» Exercise material

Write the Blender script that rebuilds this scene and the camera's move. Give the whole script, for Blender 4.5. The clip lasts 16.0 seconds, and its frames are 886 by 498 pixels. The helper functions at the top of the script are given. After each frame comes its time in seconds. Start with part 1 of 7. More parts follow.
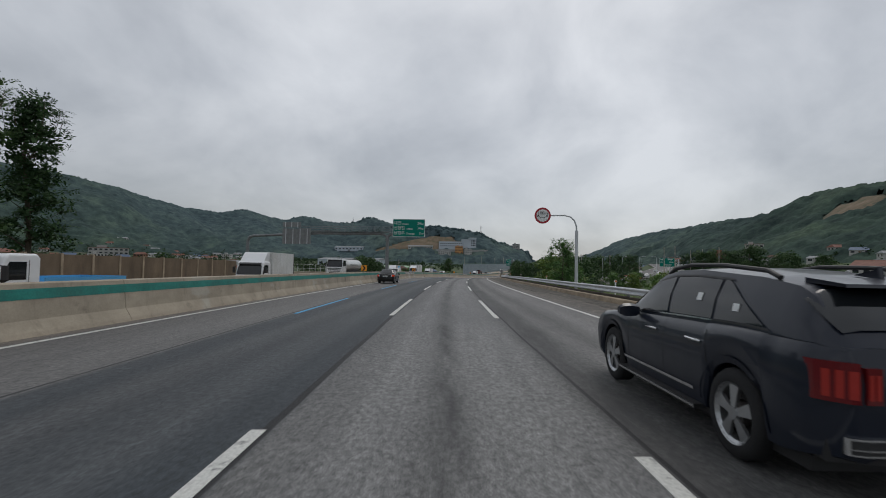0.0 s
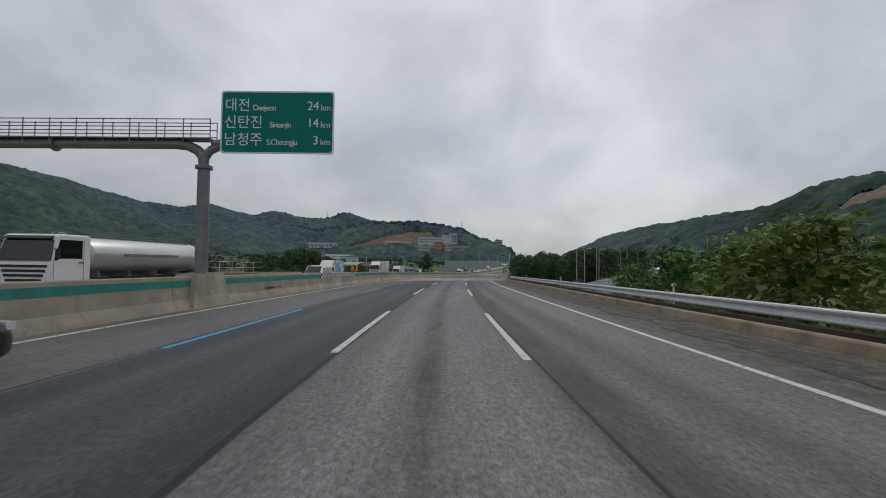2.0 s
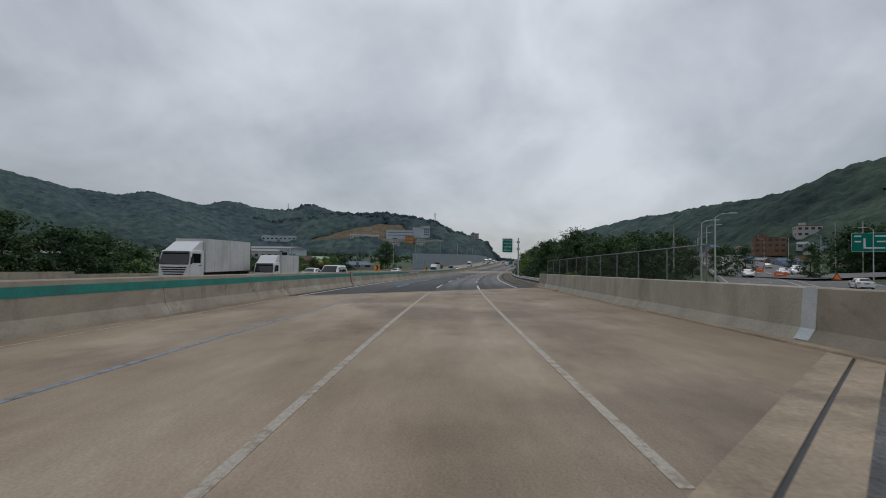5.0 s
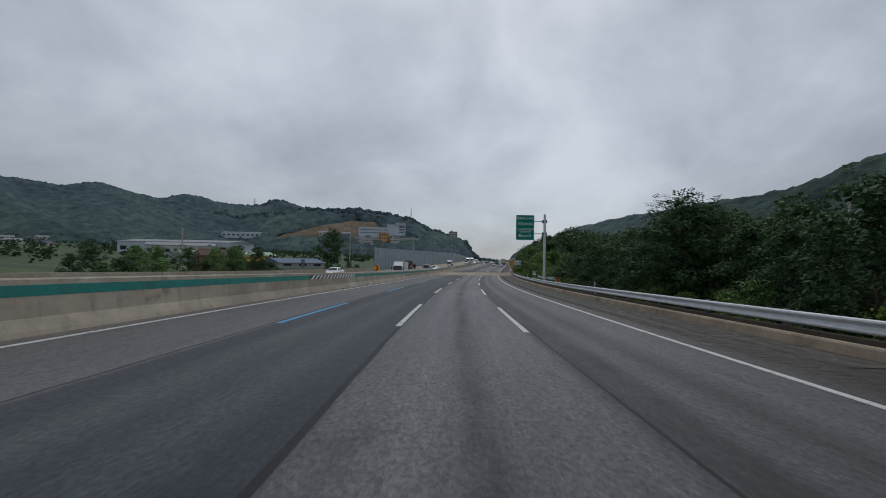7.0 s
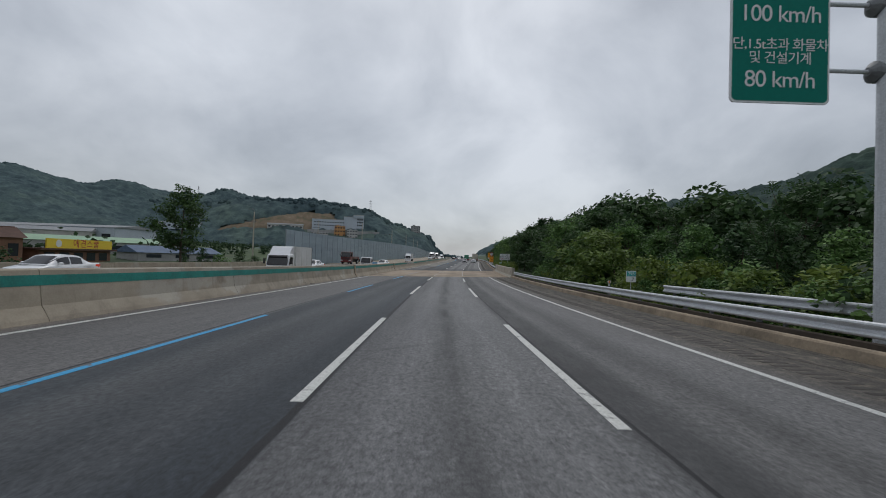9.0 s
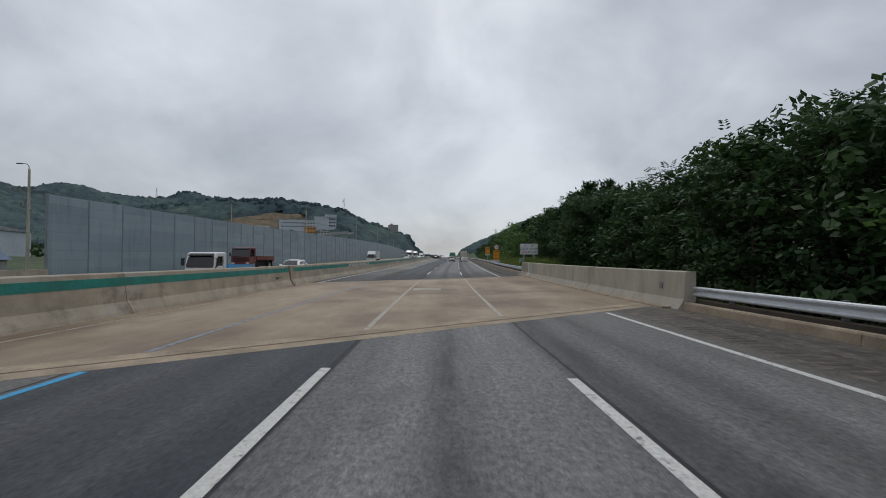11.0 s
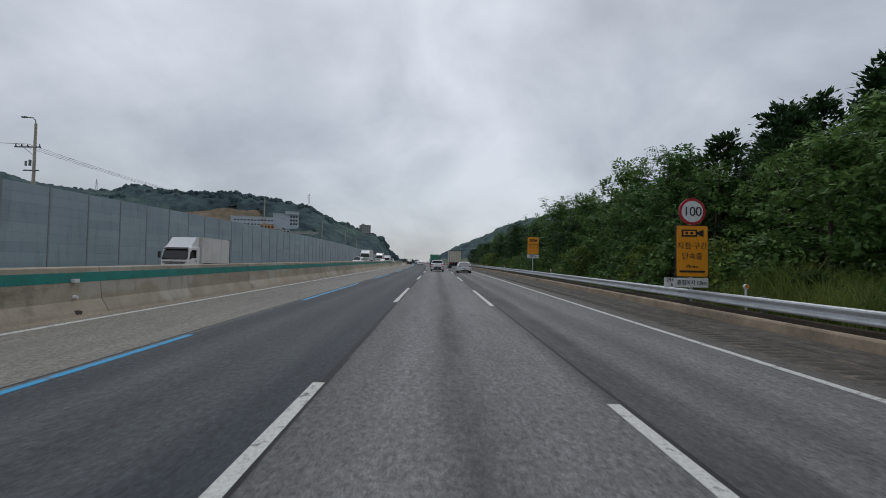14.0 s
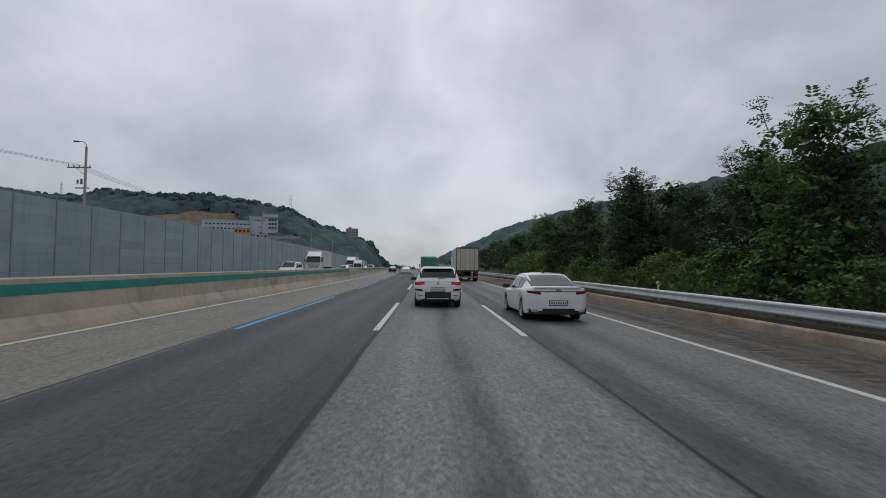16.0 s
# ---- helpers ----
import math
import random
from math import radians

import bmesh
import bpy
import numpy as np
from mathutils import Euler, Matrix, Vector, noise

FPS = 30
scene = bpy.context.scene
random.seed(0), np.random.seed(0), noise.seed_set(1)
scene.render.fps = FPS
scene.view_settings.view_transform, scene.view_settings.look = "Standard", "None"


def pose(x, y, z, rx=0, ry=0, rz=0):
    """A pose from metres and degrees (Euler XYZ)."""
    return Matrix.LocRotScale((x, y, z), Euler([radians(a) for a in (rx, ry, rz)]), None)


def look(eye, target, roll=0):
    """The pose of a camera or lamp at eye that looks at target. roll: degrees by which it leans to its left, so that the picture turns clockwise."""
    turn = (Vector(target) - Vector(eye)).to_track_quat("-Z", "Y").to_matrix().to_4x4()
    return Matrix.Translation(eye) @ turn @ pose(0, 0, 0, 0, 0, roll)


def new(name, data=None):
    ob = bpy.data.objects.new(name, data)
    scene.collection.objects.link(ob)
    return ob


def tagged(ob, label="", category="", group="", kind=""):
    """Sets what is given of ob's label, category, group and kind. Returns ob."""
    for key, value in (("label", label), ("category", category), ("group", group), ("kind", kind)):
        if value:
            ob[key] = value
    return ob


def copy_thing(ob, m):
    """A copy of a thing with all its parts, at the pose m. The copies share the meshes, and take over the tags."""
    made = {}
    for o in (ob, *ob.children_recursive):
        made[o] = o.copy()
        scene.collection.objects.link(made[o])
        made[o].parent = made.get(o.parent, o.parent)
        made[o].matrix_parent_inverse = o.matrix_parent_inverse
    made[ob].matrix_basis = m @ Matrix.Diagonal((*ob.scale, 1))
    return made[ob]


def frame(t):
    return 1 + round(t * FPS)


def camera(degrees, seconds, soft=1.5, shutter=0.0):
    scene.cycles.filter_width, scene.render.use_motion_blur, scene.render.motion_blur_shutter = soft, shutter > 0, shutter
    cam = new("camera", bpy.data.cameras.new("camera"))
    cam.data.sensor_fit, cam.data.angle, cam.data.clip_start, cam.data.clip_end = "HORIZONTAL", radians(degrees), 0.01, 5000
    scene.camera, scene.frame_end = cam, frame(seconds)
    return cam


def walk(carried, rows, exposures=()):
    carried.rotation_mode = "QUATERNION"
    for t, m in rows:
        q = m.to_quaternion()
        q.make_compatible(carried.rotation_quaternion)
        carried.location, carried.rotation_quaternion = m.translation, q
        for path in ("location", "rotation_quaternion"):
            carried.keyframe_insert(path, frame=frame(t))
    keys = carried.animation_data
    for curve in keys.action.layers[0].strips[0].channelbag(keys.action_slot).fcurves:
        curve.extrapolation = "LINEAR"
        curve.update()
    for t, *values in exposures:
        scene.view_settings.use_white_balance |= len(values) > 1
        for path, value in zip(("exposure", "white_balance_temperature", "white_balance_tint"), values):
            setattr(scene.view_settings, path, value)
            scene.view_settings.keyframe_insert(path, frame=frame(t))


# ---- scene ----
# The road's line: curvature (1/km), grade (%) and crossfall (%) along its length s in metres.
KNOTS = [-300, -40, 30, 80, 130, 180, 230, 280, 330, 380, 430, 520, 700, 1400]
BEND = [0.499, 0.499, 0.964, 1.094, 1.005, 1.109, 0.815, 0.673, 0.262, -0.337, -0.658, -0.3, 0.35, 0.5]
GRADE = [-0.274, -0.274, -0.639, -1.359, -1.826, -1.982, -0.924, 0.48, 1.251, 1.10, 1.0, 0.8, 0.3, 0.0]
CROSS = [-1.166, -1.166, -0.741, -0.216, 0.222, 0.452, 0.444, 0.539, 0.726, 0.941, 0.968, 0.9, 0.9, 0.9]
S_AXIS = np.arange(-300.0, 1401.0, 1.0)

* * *

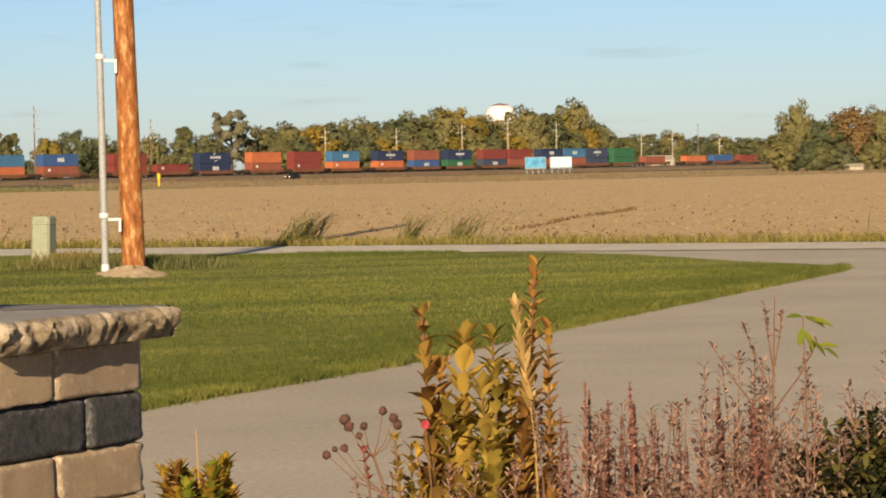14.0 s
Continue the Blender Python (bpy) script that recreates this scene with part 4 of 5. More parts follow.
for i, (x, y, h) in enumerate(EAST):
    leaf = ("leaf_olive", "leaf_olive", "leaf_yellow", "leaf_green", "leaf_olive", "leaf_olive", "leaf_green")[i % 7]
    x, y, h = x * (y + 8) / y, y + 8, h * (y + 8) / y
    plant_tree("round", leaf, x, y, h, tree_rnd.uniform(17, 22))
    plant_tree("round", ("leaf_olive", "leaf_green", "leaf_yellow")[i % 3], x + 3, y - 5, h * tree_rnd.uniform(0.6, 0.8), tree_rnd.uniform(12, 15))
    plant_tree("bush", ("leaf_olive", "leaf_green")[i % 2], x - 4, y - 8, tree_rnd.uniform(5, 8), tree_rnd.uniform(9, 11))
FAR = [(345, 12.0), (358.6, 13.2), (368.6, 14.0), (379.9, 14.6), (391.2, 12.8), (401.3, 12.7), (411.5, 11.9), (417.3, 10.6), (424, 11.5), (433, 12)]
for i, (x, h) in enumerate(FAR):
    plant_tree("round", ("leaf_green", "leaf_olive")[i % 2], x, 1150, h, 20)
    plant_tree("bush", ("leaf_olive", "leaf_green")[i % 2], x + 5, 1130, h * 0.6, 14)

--

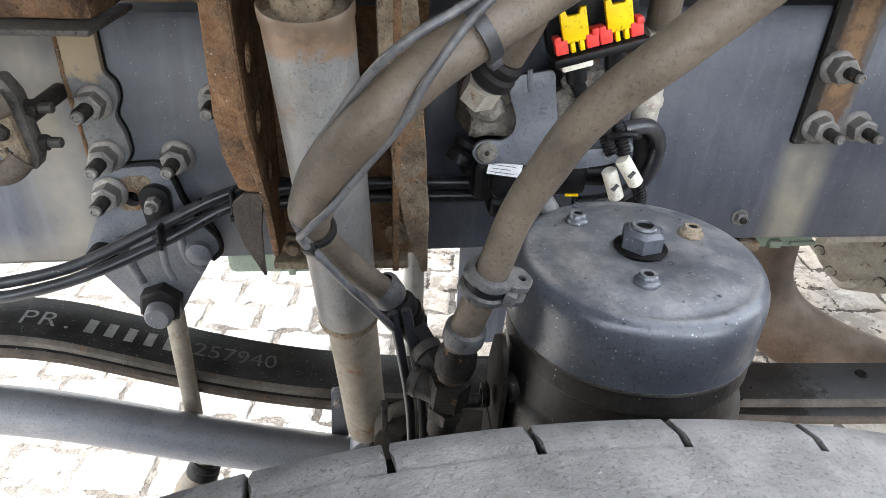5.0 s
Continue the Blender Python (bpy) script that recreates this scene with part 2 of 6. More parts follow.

» Work required
All lines above from the one containing "return Matrix.Translation(eye) @" to the one containing "what is given" must be repeated exactly, both lines included, and no others.

» Written answer
    return Matrix.Translation(eye) @ turn @ pose(0, 0, 0, 0, 0, roll)


def new(name, data=None):
    ob = bpy.data.objects.new(name, data)
    scene.collection.objects.link(ob)
    return ob


def tagged(ob, label="", category="", group="", kind=""):
    """Sets what is given of ob's label, category, group and kind. Returns ob."""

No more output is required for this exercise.